As a childless mother, I want a baby more than anything else I can think of right now ... I just hope it isn't some hormone problem or empty arms syndrome or something.

So, callling all parents out there ... what are we (childless parents) getting ourselves into? Dish the good, bad and ugly.

Sunday, January 14, 2007

I'm Not Your Superwoman

When I was actively grieving, a lot of people liked to describe me as "strong." They didn't realize that I was simply surviving. But what do you do when everyone thinks you're handling your loss well, while inside you're a sniveling mess?

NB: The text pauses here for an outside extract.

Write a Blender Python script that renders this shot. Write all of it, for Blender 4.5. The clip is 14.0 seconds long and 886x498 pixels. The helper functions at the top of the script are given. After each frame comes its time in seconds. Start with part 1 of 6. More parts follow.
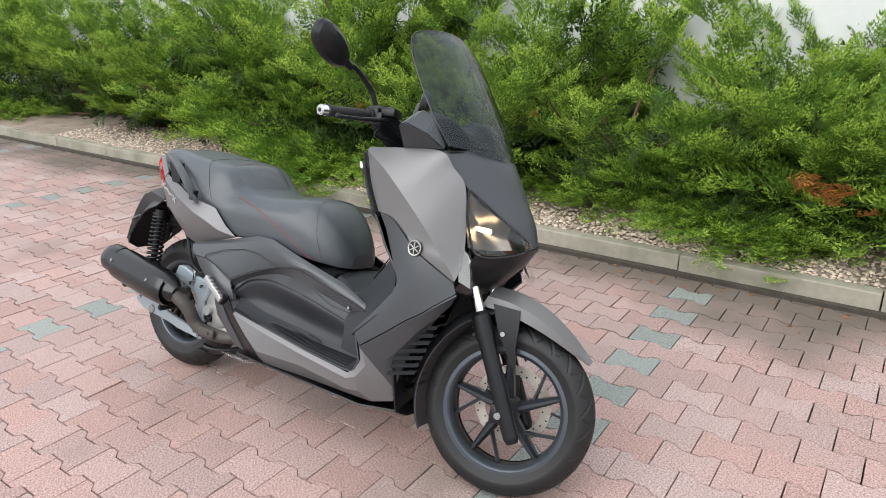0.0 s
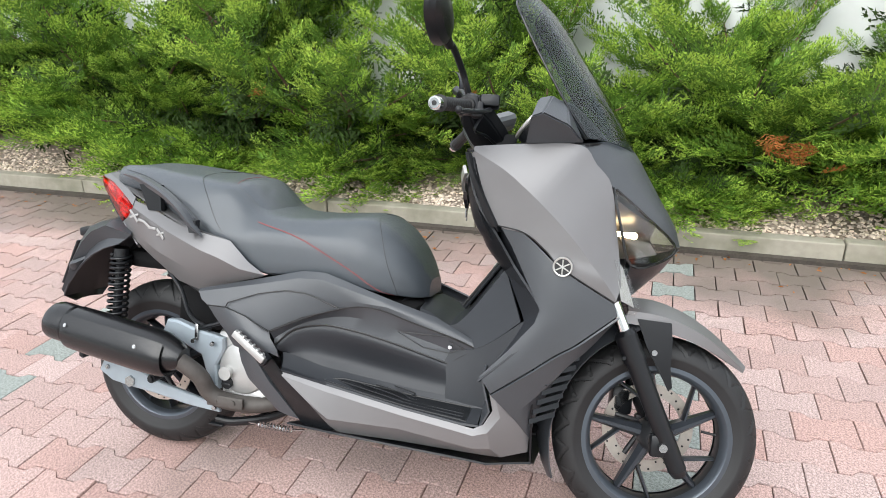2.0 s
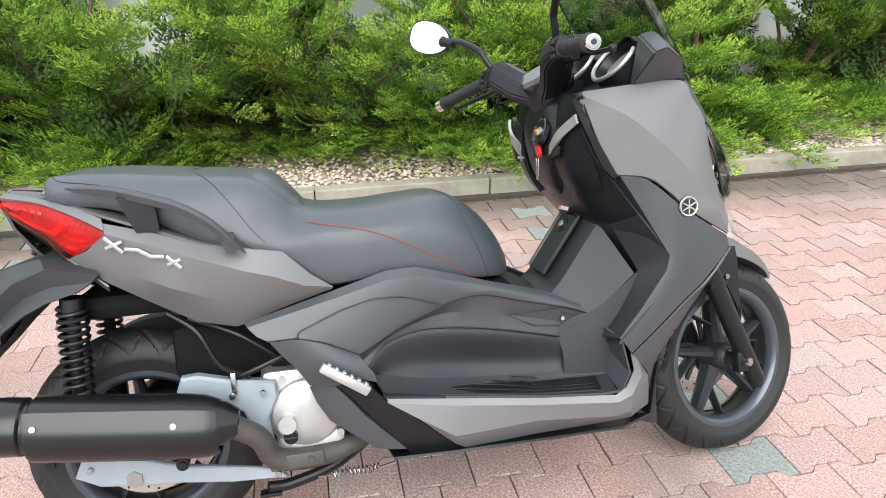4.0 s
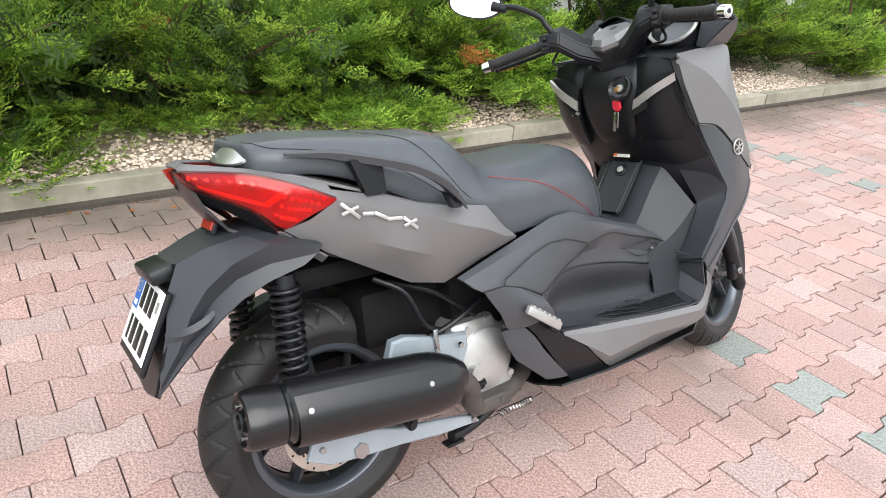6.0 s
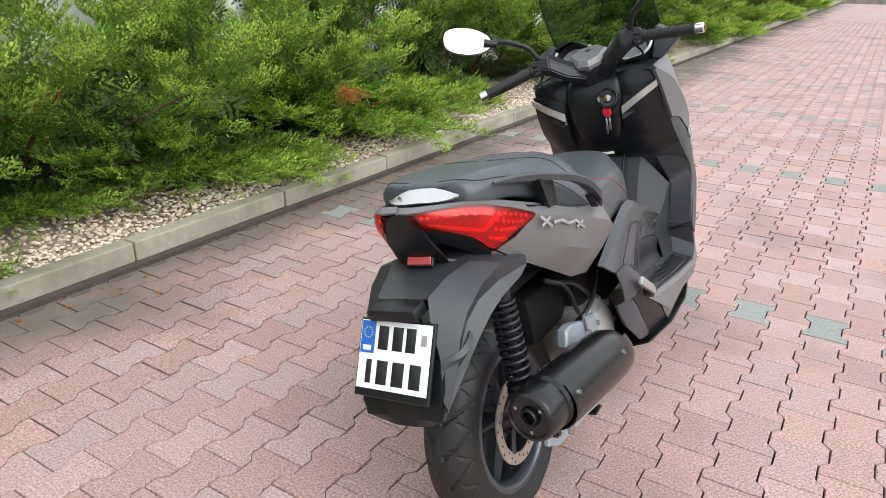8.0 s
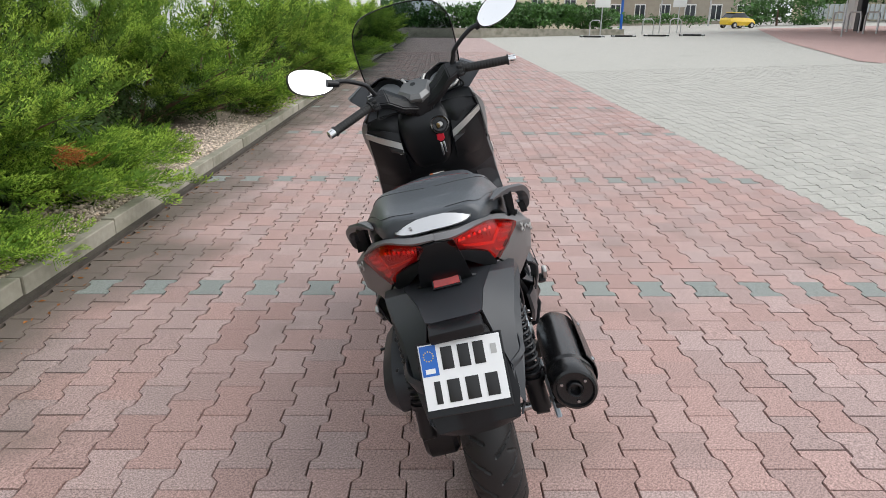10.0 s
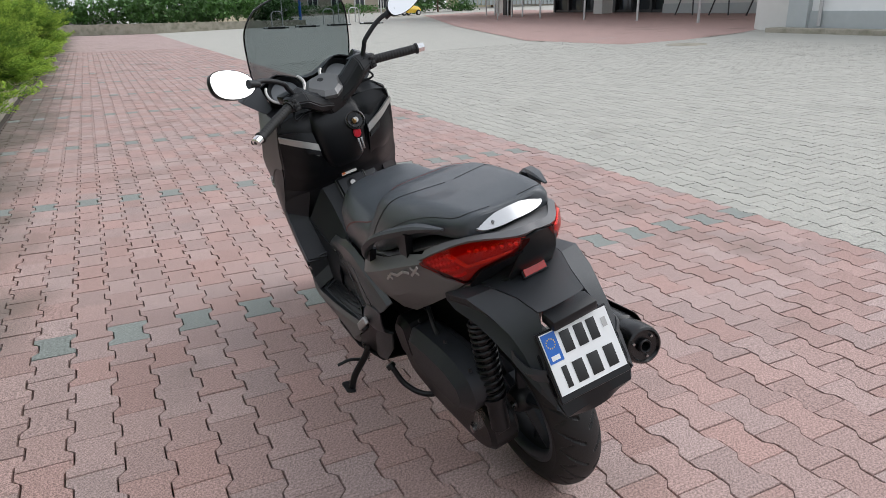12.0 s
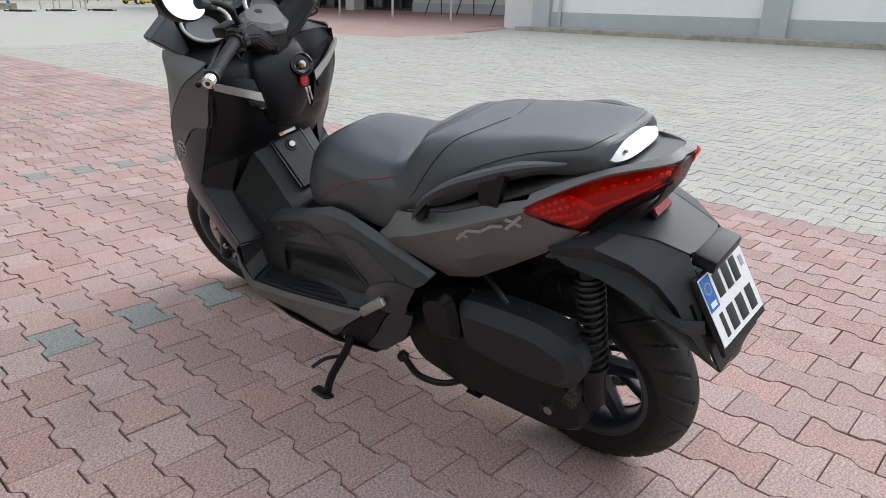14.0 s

I spent some time mulling this over and realized two things: First it is fruitless to try to convince someone that you're not "strong." They feel if they were in your situation they'd be curled in a corner somewhere. The truth is, if you actually reacted the way they think they would, they probably wouldn't come around!

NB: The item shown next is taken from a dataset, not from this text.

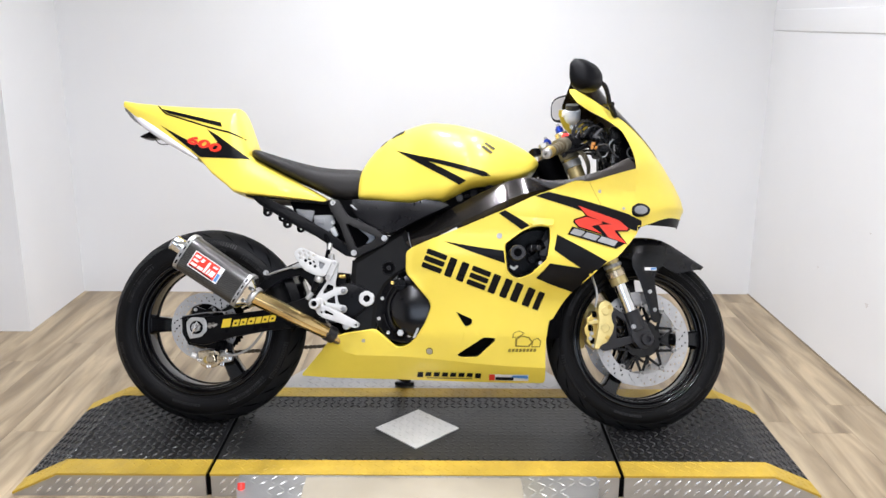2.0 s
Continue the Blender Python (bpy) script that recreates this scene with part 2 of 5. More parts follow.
# ---- mesh helpers ----
def part(name, bm, mat, parent=None, label="", smooth=35, move=None, mirror=False):
    """Links a bmesh as one mesh object, under its thing or part."""
    if mirror:
        bmesh.ops.scale(bm, vec=(1, -1, 1), verts=bm.verts)
        bmesh.ops.reverse_faces(bm, faces=bm.faces)
    if move:
        bm.transform(move)
    me = bpy.data.meshes.new(name)
    bm.to_mesh(me)
    bm.free()
    me.materials.append(mat)
    if smooth:
        me.polygons.foreach_set("use_smooth", [True] * len(me.polygons))
        me.set_sharp_from_angle(angle=radians(smooth))
    ob = new(name, me)
    if parent:
        ob.parent = parent
    if label:
        ob["label"] = label
    return ob


def box(x0, x1, y0, y1, z0, z1, bevel=0.0):
    bm = bmesh.new()
    bmesh.ops.create_cube(bm, size=1)
    for v in bm.verts:
        v.co = Vector(((x0, x1)[v.co.x > 0], (y0, y1)[v.co.y > 0], (z0, z1)[v.co.z > 0]))
    bmesh.ops.recalc_face_normals(bm, faces=bm.faces)
    if bevel:
        bmesh.ops.bevel(bm, geom=bm.edges, offset=bevel, segments=2, profile=0.7, affect="EDGES")
    return bm


def merge(*bms):
    """One bmesh out of several."""
    out = bms[0]
    for b in bms[1:]:
        me = bpy.data.meshes.new("piece")
        b.to_mesh(me)
        b.free()
        out.from_mesh(me)
        bpy.data.meshes.remove(me)
    return out


def rounded(pts, r=0.01, k=4):
    """A closed outline with its corners rounded."""
    out, n = [], len(pts)
    for i in range(n):
        a, b, c = (Vector(pts[j % n]) for j in (i - 1, i, i + 1))
        d1, d2 = min(r, (a - b).length * 0.45), min(r, (c - b).length * 0.45)
        p, q = b + (a - b).normalized() * d1, b + (c - b).normalized() * d2
        for s in range(k + 1):
            t = s / k
            out.append(p * (1 - t) ** 2 + b * 2 * t * (1 - t) + q * t * t)
    return out


def circle(cx, cz, r, n=16, squash=1.0, turn=0.0):
    c, s = math.cos(turn), math.sin(turn)
    pts = [(r * math.cos(2 * math.pi * i / n), r * squash * math.sin(2 * math.pi * i / n)) for i in range(n)]
    return [Vector((cx + c * x - s * z, cz + s * x + c * z)) for x, z in pts]


def flat(outline, holes=(), y=0.0):
    """A flat sheet in the plane of x and z, with holes."""
    bm = bmesh.new()
    edges = []
    for loop in (outline, *holes):
        vs = [bm.verts.new((p[0], y, p[1])) for p in loop]
        edges += [bm.edges.new((vs[i], vs[(i + 1) % len(vs)])) for i in range(len(vs))]
    if holes:
        bmesh.ops.triangle_fill(bm, use_beauty=True, edges=edges)
    else:
        bm.faces.new(vs)
    bmesh.ops.recalc_face_normals(bm, faces=bm.faces)
    if bm.faces and sum(f.normal.y * f.calc_area() for f in bm.faces) > 0:
        bmesh.ops.reverse_faces(bm, faces=bm.faces)
    return bm


def slab(outline, y0, y1, bevel=0.003, holes=()):
    """A plate cut to an outline in the plane of x and z, from y0 to y1."""
    bm = flat(outline, holes, min(y0, y1))
    r = bmesh.ops.extrude_face_region(bm, geom=bm.faces[:])
    bmesh.ops.translate(bm, vec=(0, abs(y1 - y0), 0), verts=[v for v in r["geom"] if isinstance(v, bmesh.types.BMVert)])
    bmesh.ops.recalc_face_normals(bm, faces=bm.faces)
    if bevel:
        sharp = [e for e in bm.edges if len(e.link_faces) == 2 and e.calc_face_angle(0) > 1.2]
        bmesh.ops.bevel(bm, geom=sharp, offset=bevel, segments=2, profile=0.6, affect="EDGES", clamp_overlap=True)
    return bm


def gridded(bm, step):
    """Cuts a flat sheet along a grid, so that it can follow a curved surface."""
    for axis in (0, 2):
        lo, hi = min(v.co[axis] for v in bm.verts), max(v.co[axis] for v in bm.verts)
        k = math.floor(lo / step) + 1
        while k * step < hi:
            co, no = [0, 0, 0], [0, 0, 0]
            co[axis], no[axis] = k * step, 1
            bmesh.ops.bisect_plane(bm, geom=bm.verts[:] + bm.edges[:] + bm.faces[:], plane_co=co, plane_no=no)
            k += 1
    return bm


def thicken(bm, inward=0.004):
    """Gives a sheet on the right side a thickness towards the middle."""
    r = bmesh.ops.extrude_face_region(bm, geom=bm.faces[:])
    for v in r["geom"]:
        if isinstance(v, bmesh.types.BMVert):
            v.co.y += inward
    bmesh.ops.recalc_face_normals(bm, faces=bm.faces)
    return bm


def skin(rings, closed=True, caps=True):
    """A surface through rings of equally many points."""
    bm = bmesh.new()
    vs = [[bm.verts.new(p) for p in ring] for ring in rings]
    n = len(rings[0])
    for a, b in zip(vs, vs[1:]):
        for i in range(n if closed else n - 1):
            j = (i + 1) % n
            bm.faces.new((a[i], a[j], b[j], b[i]))
    if caps and closed:
        bm.faces.new(vs[0])
        bm.faces.new(vs[-1])
    bmesh.ops.remove_doubles(bm, verts=bm.verts, dist=1e-5)
    bmesh.ops.recalc_face_normals(bm, faces=bm.faces)
    return bm


def spline(pts, res=6):
    """Points along a smooth line through the given ones."""
    if len(pts) < 3:
        return [Vector(p) for p in pts]
    P = [Vector(pts[0]) * 2 - Vector(pts[1]), *map(Vector, pts), Vector(pts[-1]) * 2 - Vector(pts[-2])]
    out = []
    for i in range(1, len(P) - 2):
        a, b, c, d = P[i - 1:i + 3]
        for s in range(res):
            t = s / res
            out.append(0.5 * (2 * b + (c - a) * t + (2 * a - 5 * b + 4 * c - d) * t * t + (3 * b - a - 3 * c + d) * t ** 3))
    return out + [Vector(pts[-1])]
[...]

Second, regardless of how much you want to help someone understand your weakness and emptiness, they could never completely understand.

The solution? Build a network of people who can come very close to understanding your feelings. There are numerous groups on the Internet, but I strongly urge you to find a local parent's grief support group. Try it for three sessions and see if it doesn't help.

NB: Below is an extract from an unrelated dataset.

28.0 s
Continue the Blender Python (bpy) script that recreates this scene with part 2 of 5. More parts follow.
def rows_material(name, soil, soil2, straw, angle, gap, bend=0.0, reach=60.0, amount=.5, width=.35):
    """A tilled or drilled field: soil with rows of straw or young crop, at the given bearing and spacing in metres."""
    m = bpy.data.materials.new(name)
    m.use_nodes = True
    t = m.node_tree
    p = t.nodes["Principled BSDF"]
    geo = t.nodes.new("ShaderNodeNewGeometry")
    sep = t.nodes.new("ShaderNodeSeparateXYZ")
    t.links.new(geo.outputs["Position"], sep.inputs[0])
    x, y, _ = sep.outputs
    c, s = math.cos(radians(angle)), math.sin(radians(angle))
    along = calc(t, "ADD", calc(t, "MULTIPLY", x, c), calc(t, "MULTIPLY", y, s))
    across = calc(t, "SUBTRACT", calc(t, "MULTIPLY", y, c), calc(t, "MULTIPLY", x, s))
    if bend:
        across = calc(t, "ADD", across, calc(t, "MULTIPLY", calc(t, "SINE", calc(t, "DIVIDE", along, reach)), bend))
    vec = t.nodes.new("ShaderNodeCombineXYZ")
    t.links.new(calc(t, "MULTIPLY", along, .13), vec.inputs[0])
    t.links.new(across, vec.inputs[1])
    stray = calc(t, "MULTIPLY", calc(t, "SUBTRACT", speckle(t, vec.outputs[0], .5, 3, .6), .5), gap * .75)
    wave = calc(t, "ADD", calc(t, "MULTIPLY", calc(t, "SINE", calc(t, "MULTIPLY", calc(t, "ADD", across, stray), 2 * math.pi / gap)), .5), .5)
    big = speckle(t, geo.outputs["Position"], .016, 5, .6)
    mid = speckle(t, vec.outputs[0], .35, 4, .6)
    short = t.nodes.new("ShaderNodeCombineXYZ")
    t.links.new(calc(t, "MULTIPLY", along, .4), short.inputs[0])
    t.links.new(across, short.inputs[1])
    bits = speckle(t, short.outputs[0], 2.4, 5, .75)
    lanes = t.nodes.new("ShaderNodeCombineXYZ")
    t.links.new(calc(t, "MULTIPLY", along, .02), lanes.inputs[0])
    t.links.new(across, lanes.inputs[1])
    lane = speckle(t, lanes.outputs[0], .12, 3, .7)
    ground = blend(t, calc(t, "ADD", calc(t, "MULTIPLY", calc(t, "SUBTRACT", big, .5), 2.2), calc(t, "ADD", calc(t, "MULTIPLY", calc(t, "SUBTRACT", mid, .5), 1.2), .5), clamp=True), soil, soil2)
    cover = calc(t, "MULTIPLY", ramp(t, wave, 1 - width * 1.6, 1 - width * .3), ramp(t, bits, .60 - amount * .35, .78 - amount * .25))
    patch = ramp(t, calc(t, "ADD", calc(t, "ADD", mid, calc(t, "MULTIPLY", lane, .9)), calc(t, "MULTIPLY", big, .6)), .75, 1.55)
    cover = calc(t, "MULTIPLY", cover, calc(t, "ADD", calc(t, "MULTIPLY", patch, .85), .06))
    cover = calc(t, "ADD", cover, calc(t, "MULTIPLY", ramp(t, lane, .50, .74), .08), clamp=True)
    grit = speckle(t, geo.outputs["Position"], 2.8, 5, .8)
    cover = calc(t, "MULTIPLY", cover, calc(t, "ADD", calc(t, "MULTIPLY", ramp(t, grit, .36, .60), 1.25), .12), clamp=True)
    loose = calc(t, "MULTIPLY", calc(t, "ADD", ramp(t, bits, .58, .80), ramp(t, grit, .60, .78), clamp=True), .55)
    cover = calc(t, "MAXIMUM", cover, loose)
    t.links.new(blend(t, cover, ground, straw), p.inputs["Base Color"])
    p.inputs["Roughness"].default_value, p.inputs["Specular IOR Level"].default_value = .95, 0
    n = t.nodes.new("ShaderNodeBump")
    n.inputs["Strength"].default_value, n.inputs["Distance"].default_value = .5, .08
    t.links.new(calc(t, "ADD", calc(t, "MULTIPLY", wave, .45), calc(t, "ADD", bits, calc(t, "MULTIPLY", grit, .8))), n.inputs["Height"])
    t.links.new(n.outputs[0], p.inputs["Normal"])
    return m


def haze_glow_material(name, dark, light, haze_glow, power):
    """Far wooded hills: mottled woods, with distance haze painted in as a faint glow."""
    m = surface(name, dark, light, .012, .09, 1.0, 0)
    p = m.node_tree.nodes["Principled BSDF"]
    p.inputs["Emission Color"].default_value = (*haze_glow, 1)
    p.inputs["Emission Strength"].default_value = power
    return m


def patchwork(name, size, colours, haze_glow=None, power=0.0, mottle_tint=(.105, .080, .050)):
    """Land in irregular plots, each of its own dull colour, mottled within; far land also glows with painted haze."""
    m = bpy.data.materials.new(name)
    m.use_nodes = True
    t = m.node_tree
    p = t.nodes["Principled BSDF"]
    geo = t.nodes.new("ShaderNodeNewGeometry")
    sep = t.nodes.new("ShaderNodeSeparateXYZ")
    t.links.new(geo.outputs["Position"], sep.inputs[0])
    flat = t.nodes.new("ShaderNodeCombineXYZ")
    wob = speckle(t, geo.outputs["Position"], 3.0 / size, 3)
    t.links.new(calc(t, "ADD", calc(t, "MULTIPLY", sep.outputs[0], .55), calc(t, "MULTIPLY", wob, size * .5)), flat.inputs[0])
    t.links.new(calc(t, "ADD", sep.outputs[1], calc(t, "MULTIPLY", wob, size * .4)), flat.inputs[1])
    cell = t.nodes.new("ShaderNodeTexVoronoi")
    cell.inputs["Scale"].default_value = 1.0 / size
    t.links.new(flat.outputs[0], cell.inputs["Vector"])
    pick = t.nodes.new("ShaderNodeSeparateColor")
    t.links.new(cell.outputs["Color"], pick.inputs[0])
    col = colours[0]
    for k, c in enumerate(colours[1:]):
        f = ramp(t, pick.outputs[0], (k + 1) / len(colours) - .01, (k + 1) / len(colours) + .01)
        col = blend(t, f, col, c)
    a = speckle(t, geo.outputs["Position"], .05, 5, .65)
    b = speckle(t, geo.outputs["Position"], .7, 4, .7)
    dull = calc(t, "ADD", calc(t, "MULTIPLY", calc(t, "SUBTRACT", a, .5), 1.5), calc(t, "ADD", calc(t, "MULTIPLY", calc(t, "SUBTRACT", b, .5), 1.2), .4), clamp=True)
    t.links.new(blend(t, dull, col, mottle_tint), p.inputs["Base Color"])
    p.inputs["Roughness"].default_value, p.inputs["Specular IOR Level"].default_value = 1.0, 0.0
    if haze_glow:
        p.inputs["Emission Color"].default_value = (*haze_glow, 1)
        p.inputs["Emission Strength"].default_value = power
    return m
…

Don't get me wrong, while in the throes of grief it isn't a wise decision to cut yourself off from friends and family. After all, they make up a huge part of who we are and can truly help us in more ways than we know.

BUT. There comes a point when you have to understand that as much as friends and family love us, they aren't very likely to understand our experience. They may share our pain for a short time, but then comes a point when they need to see you stop hurting. We can't hold this against them.

It is agony for loved ones to see us in a perpetual state of pain, so they begin to rush us forward. This is where the support group comes in handy.

Support Group Benefits:
  • They won't get tired of your stories
  • There will be others there who've been wearing these shoes longer, and have wisdom that will help your healing
  • You will have the opportunity to help someone else through their grief. Right now you may not feel able (or willing) and that's okay, but it won't be long before a nugget of wisdom tumbles from your lips that can change someone's life. It may even be your own.

Sunday, January 07, 2007

Weekly Posts

I think I'll begin posting only once or twice a week now that work has picked up quite a bit. You can always check in on me at momax3angels@yahoo.com.

I'd love to hear from you!

Hugs!

Finding Faith

I don't believe that acquiring faith is something that comes naturally or easily for most people. It hasn't for me anyway.

For me, part of it is a choice the other part is a gift from God. On most days I choose to believe in God's ability to make my life better than it was before our babies died. I choose to believe that He will bless us with a healthy child regardless of what has happened in the past. To fuel my faith I do several things:

Faith Fuelers:

  • I ask God to give me faith ... I pray that He will help me believe in his ability to take my hurt away and to give me a happy, healthy baby ending.
  • I try very hard to eliminate negative words from my vocabulary. I won't allow myself to get caught in a cycle of talking about what went wrong last time, the time before and the time before then. When I do that, it makes me feel anxious and fearful which cancels what little faith I had before I began the vicious cycle.
  • I read my Bible. I especially like to spend time reading about Jesus' ministry in Matt, Mark, Luke and John. Hey, if miracles happened for them, why wouldn't it happen for me? After all, God is the same now as He was then. It's also important to read the Word because it says ... faith comes by hearing and hearing by the word of God.
  • I take little spiritual risks everyday. Sometimes I'll attempt something that I know I couldn't accomplish in my own power ... I ask for God's help ... and I get it. Every accomplishment increases my faith in God's abilities to work in my life. A good example of this is writing Stolen Angels and doing all the marketing and networking necessary to promote the book. Impossible on my own ... but I asked God for help and He really showed up and showed out!!
  • I listen to other people's testimonies about how God has blessed them. I also reflect on the many ways He continues to bless me. It's been soooo easy to forget that I had a past or a future before my babies died.

Make no mistake, getting and keeping your faith is a struggle, but it's a habit that must be established before you find yourself weighed down by the cares of this world. For those who read this blog regularly ... our "cares" are usually centered around getting and staying pregnant.

Try a few of these faith fuelers and see if it doesn't make a difference.